- What you have to do:
Everything in the data should be repeated exactly, save for the images.

- Supplied information:

___

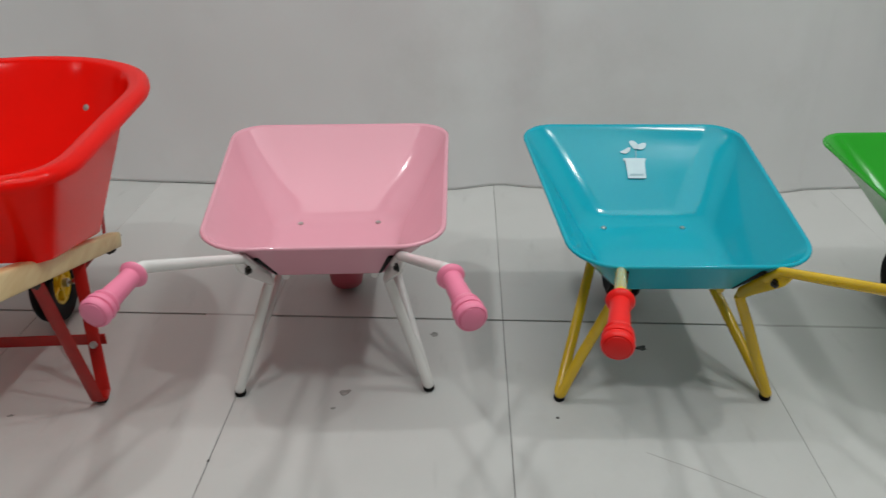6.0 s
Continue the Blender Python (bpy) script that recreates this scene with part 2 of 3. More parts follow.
def lathe(profile, seg=24, m=None, bm=None, closed=False):
    """Turns (radius, height) pairs round the z axis."""
    bm = bm or bmesh.new()
    rings = []
    for r, z in profile:
        if r < 1e-5:
            rings.append([bm.verts.new((0, 0, z))])
        else:
            rings.append([bm.verts.new((r * math.cos(2 * math.pi * j / seg), r * math.sin(2 * math.pi * j / seg), z)) for j in range(seg)])
    new_verts = [v for g in rings for v in g]
    pairs = list(zip(rings, rings[1:])) + ([(rings[-1], rings[0])] if closed else [])
    for A, B in pairs:
        for j in range(seg):
            q = (j + 1) % seg
            if len(A) == 1 and len(B) == 1:
                continue
            if len(A) == 1:
                bm.faces.new((A[0], B[j], B[q]))
            elif len(B) == 1:
                bm.faces.new((A[j], A[q], B[0]))
            else:
                bm.faces.new((A[j], A[q], B[q], B[j]))
    if m is not None:
        bmesh.ops.transform(bm, matrix=m, verts=new_verts)
    return bm


def box(sx, sy, sz, bevel=0.003, m=None, bm=None, segs=2):
    own = bmesh.new()
    bmesh.ops.create_cube(own, size=1.0, matrix=Matrix.Diagonal((sx, sy, sz, 1)))
    if bevel:
        bmesh.ops.bevel(own, geom=own.edges[:], offset=min(bevel, 0.45 * min(sx, sy, sz)), segments=segs, profile=0.5, affect="EDGES")
    if m is not None:
        bmesh.ops.transform(own, matrix=m, verts=own.verts)
    if bm is None:
        return own
    me = bpy.data.meshes.new("tmp")
    own.to_mesh(me)
    own.free()
    bm.from_mesh(me)
    bpy.data.meshes.remove(me)
    return bm


def loft(rings, cap_first=True, cap_last=False, bm=None):
    bm = bm or bmesh.new()
    R = [[bm.verts.new(p) for p in ring] for ring in rings]
    for A, B in zip(R, R[1:]):
        k = len(A)
        for j in range(k):
            bm.faces.new((A[j], A[(j + 1) % k], B[(j + 1) % k], B[j]))
    if cap_first:
        bm.faces.new(R[0][::-1])
    if cap_last:
        bm.faces.new(R[-1])
    return bm


def along(a, b):
    """A matrix that puts the z axis from a towards b."""
    a, b = Vector(a), Vector(b)
    return Matrix.Translation(a) @ (b - a).to_track_quat("Z", "Y").to_matrix().to_4x4()


def solid(ob, t, offset=1.0):
    s = ob.modifiers.new("thickness", "SOLIDIFY")
    s.thickness, s.offset = t, offset
    return ob


def prism(outline, thick, m, bm=None):
    """A flat shape (x, y pairs) of some thickness, placed by m."""
    bm = bm or bmesh.new()
    lo = [bm.verts.new(m @ Vector((x, y, 0))) for x, y in outline]
    hi = [bm.verts.new(m @ Vector((x, y, thick))) for x, y in outline]
    k = len(lo)
    bm.faces.new(lo[::-1])
    bm.faces.new(hi)
    for j in range(k):
        bm.faces.new((lo[j], lo[(j + 1) % k], hi[(j + 1) % k], hi[j]))
    return bm


def bolt(parent, p, direction, r=0.006, name="bolt", label=""):
    bm = lathe([(0, 0.0045), (r * 0.55, 0.0042), (r * 0.92, 0.0028), (r, 0.0012), (r, -0.002), (0, -0.002)], 12, along(p, Vector(p) + Vector(direction)))
    return part(name, bm, M["zinc"], parent, label)


def nut(parent, p, direction, r=0.008):
    bm = lathe([(0, 0.012), (r * 0.5, 0.012), (r * 0.5, 0.007), (r, 0.007), (r, 0), (0, 0)], 6, along(p, Vector(p) + Vector(direction)))
    return part("nut", bm, M["dark_steel"], parent, "", smooth=20)


# ---------------------------------------------------------------- the room
def slab(name, sx, sy, sz, x, y, z, mat, label, category):
    ob = part(name, box(sx, sy, sz, 0), mat, None, "", pose(x, y, z), smooth=0)
    return tagged(ob, label, category, kind="structure")


floor = slab("floor", 13.0, 11.0, 0.2, 0, -1.0, -0.108, M["grout"], "white tiled floor with thin dark joints", "floor")
# unseen walls and ceiling, added to close the space and bounce lamp light
slab("wall_south", 13.0, 0.2, 4.8, 0, -6.6, 2.4, M["wall"], "unseen pale grey room wall added to bounce light", "wall")
slab("wall_north", 13.0, 0.2, 4.8, 0, 4.6, 2.4, M["wall"], "unseen pale grey room wall added to bounce light", "wall")
slab("wall_west", 0.2, 11.4, 4.8, -6.6, -1.0, 2.4, M["wall"], "unseen pale grey room wall added to bounce light", "wall")
slab("wall_east", 0.2, 11.4, 4.8, 6.6, -1.0, 2.4, M["wall"], "unseen pale grey room wall added to bounce light", "wall")
slab("ceiling", 13.4, 11.4, 0.2, 0, -1.0, 4.9, M["ceiling"], "unseen white ceiling added to bounce light", "ceiling")

for lx, ly, ll, lw, watts in LAMPS:
    e = root("ceiling_light", lx, ly, LAMP_Z, 0, "unseen wide fill light added under the ceiling" if ll > 1 else "unseen small white ceiling light, inferred or added fill", "ceiling light", "ceiling lights")
    part("housing", box(ll + 0.06, lw + 0.08, 0.06, 0.01, pose(0, 0, 0.04)), M["ceiling"], e)
    data = bpy.data.lights.new("tube", "AREA")
    data.shape, data.size, data.size_y, data.energy, data.color = "RECTANGLE", ll, lw, watts, (0.985, 1.0, 0.985)
    tube = new("tube", data)
    tube.parent = e
    tube.matrix_basis = pose(0, 0, 0)

# ---------------------------------------------------------------- white cloth backdrop
FOOT = [(-2.62, 1.25), (-2.675, 1.08), (-2.68, 0.95), (-2.625, 0.855), (-2.48, 0.785), (-2.36, 0.780), (-1.95, 0.805), (-1.46, 0.885), (-1.2, 0.88), (-0.7, 0.855), (-0.3, 0.84),
        (-0.14, 0.86), (0.02, 0.905), (0.2, 0.88), (0.79, 0.875), (0.95, 0.86), (1.06, 0.885), (1.16, 0.91), (1.6, 0.96), (2.15, 1.05), (2.60, 1.20)]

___

- Exercise solution:
6.0 s
Continue the Blender Python (bpy) script that recreates this scene with part 2 of 3. More parts follow.
def lathe(profile, seg=24, m=None, bm=None, closed=False):
    """Turns (radius, height) pairs round the z axis."""
    bm = bm or bmesh.new()
    rings = []
    for r, z in profile:
        if r < 1e-5:
            rings.append([bm.verts.new((0, 0, z))])
        else:
            rings.append([bm.verts.new((r * math.cos(2 * math.pi * j / seg), r * math.sin(2 * math.pi * j / seg), z)) for j in range(seg)])
    new_verts = [v for g in rings for v in g]
    pairs = list(zip(rings, rings[1:])) + ([(rings[-1], rings[0])] if closed else [])
    for A, B in pairs:
        for j in range(seg):
            q = (j + 1) % seg
            if len(A) == 1 and len(B) == 1:
                continue
            if len(A) == 1:
                bm.faces.new((A[0], B[j], B[q]))
            elif len(B) == 1:
                bm.faces.new((A[j], A[q], B[0]))
            else:
                bm.faces.new((A[j], A[q], B[q], B[j]))
    if m is not None:
        bmesh.ops.transform(bm, matrix=m, verts=new_verts)
    return bm


def box(sx, sy, sz, bevel=0.003, m=None, bm=None, segs=2):
    own = bmesh.new()
    bmesh.ops.create_cube(own, size=1.0, matrix=Matrix.Diagonal((sx, sy, sz, 1)))
    if bevel:
        bmesh.ops.bevel(own, geom=own.edges[:], offset=min(bevel, 0.45 * min(sx, sy, sz)), segments=segs, profile=0.5, affect="EDGES")
    if m is not None:
        bmesh.ops.transform(own, matrix=m, verts=own.verts)
    if bm is None:
        return own
    me = bpy.data.meshes.new("tmp")
    own.to_mesh(me)
    own.free()
    bm.from_mesh(me)
    bpy.data.meshes.remove(me)
    return bm


def loft(rings, cap_first=True, cap_last=False, bm=None):
    bm = bm or bmesh.new()
    R = [[bm.verts.new(p) for p in ring] for ring in rings]
    for A, B in zip(R, R[1:]):
        k = len(A)
        for j in range(k):
            bm.faces.new((A[j], A[(j + 1) % k], B[(j + 1) % k], B[j]))
    if cap_first:
        bm.faces.new(R[0][::-1])
    if cap_last:
        bm.faces.new(R[-1])
    return bm


def along(a, b):
    """A matrix that puts the z axis from a towards b."""
    a, b = Vector(a), Vector(b)
    return Matrix.Translation(a) @ (b - a).to_track_quat("Z", "Y").to_matrix().to_4x4()


def solid(ob, t, offset=1.0):
    s = ob.modifiers.new("thickness", "SOLIDIFY")
    s.thickness, s.offset = t, offset
    return ob


def prism(outline, thick, m, bm=None):
    """A flat shape (x, y pairs) of some thickness, placed by m."""
    bm = bm or bmesh.new()
    lo = [bm.verts.new(m @ Vector((x, y, 0))) for x, y in outline]
    hi = [bm.verts.new(m @ Vector((x, y, thick))) for x, y in outline]
    k = len(lo)
    bm.faces.new(lo[::-1])
    bm.faces.new(hi)
    for j in range(k):
        bm.faces.new((lo[j], lo[(j + 1) % k], hi[(j + 1) % k], hi[j]))
    return bm


def bolt(parent, p, direction, r=0.006, name="bolt", label=""):
    bm = lathe([(0, 0.0045), (r * 0.55, 0.0042), (r * 0.92, 0.0028), (r, 0.0012), (r, -0.002), (0, -0.002)], 12, along(p, Vector(p) + Vector(direction)))
    return part(name, bm, M["zinc"], parent, label)


def nut(parent, p, direction, r=0.008):
    bm = lathe([(0, 0.012), (r * 0.5, 0.012), (r * 0.5, 0.007), (r, 0.007), (r, 0), (0, 0)], 6, along(p, Vector(p) + Vector(direction)))
    return part("nut", bm, M["dark_steel"], parent, "", smooth=20)


# ---------------------------------------------------------------- the room
def slab(name, sx, sy, sz, x, y, z, mat, label, category):
    ob = part(name, box(sx, sy, sz, 0), mat, None, "", pose(x, y, z), smooth=0)
    return tagged(ob, label, category, kind="structure")


floor = slab("floor", 13.0, 11.0, 0.2, 0, -1.0, -0.108, M["grout"], "white tiled floor with thin dark joints", "floor")
# unseen walls and ceiling, added to close the space and bounce lamp light
slab("wall_south", 13.0, 0.2, 4.8, 0, -6.6, 2.4, M["wall"], "unseen pale grey room wall added to bounce light", "wall")
slab("wall_north", 13.0, 0.2, 4.8, 0, 4.6, 2.4, M["wall"], "unseen pale grey room wall added to bounce light", "wall")
slab("wall_west", 0.2, 11.4, 4.8, -6.6, -1.0, 2.4, M["wall"], "unseen pale grey room wall added to bounce light", "wall")
slab("wall_east", 0.2, 11.4, 4.8, 6.6, -1.0, 2.4, M["wall"], "unseen pale grey room wall added to bounce light", "wall")
slab("ceiling", 13.4, 11.4, 0.2, 0, -1.0, 4.9, M["ceiling"], "unseen white ceiling added to bounce light", "ceiling")

for lx, ly, ll, lw, watts in LAMPS:
    e = root("ceiling_light", lx, ly, LAMP_Z, 0, "unseen wide fill light added under the ceiling" if ll > 1 else "unseen small white ceiling light, inferred or added fill", "ceiling light", "ceiling lights")
    part("housing", box(ll + 0.06, lw + 0.08, 0.06, 0.01, pose(0, 0, 0.04)), M["ceiling"], e)
    data = bpy.data.lights.new("tube", "AREA")
    data.shape, data.size, data.size_y, data.energy, data.color = "RECTANGLE", ll, lw, watts, (0.985, 1.0, 0.985)
    tube = new("tube", data)
    tube.parent = e
    tube.matrix_basis = pose(0, 0, 0)

# ---------------------------------------------------------------- white cloth backdrop
FOOT = [(-2.62, 1.25), (-2.675, 1.08), (-2.68, 0.95), (-2.625, 0.855), (-2.48, 0.785), (-2.36, 0.780), (-1.95, 0.805), (-1.46, 0.885), (-1.2, 0.88), (-0.7, 0.855), (-0.3, 0.84),
        (-0.14, 0.86), (0.02, 0.905), (0.2, 0.88), (0.79, 0.875), (0.95, 0.86), (1.06, 0.885), (1.16, 0.91), (1.6, 0.96), (2.15, 1.05), (2.60, 1.20)]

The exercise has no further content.